Same deal with a giant cloud of hydrogen atoms out in space. They’re all attracted to each other due to their own gravity. Get enough of them in one region, and the gravitational attraction starts to pull them together. They accelerate toward each other, i.e. the gravitational energy is being converted to kinetic energy on an atom-by-atom basis. Eventually, they’re hauling ass and start banging into each other. The gravitational field gets more intense as they get closer together, so they really start hauling ass. kinetic energy, at the level of the individual atom/molecule, manifests as heat (at the bulk level, it manifests as pressure).

Nope, not due to friction. It’s due to adiabatic compression. When you push on the pump piston, you are doing mechanical work; that energy manifests as heat in the gas that is being compressed.
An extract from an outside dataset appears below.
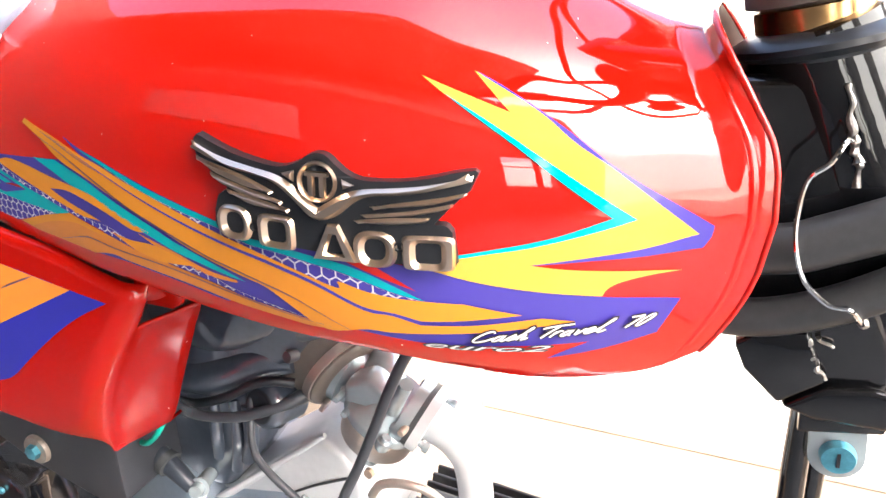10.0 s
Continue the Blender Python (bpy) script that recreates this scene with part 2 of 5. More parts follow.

There are thermodynamic equations that will tell you, based on starting pressure/temperature and final pressure, what the final temperature will be; mechanical friction is not part of this equation.

Adiabatic compression is why diesel engines work. It’s why the outlet tube between an electric compressor and its tank can get hot enough to give you a third-degree burn. On the flip side, adiabatic expansion is why CO2 fire extinguishers emit a mix of solid CO2 and cold CO2 gas; it’s also why, when you remove the valve core from your tire, you can actually develop frost on the valve stem. It’s also why clouds form: warm moist air rises, experiences a drop in pressure, and cools off to the point where the moisture in it condenses.

I thought the center of the Earth was hot because of radioactivity, rather than pressure. Which is it really?

It’s certainly both. The centre of the earth was hot ab initio for pretty much the same reason that stars are hot before they start to fuse – the compression from it’s formation convert gravitational potential energy to heat. This is supplemented by heat from radioactivity in the earth, in the same way that fusion supplements the heat of formation in stars.

Yeah, ab initio, as you say, but if it wasn’t for the radioactivity it would have cooled way down long, long ago.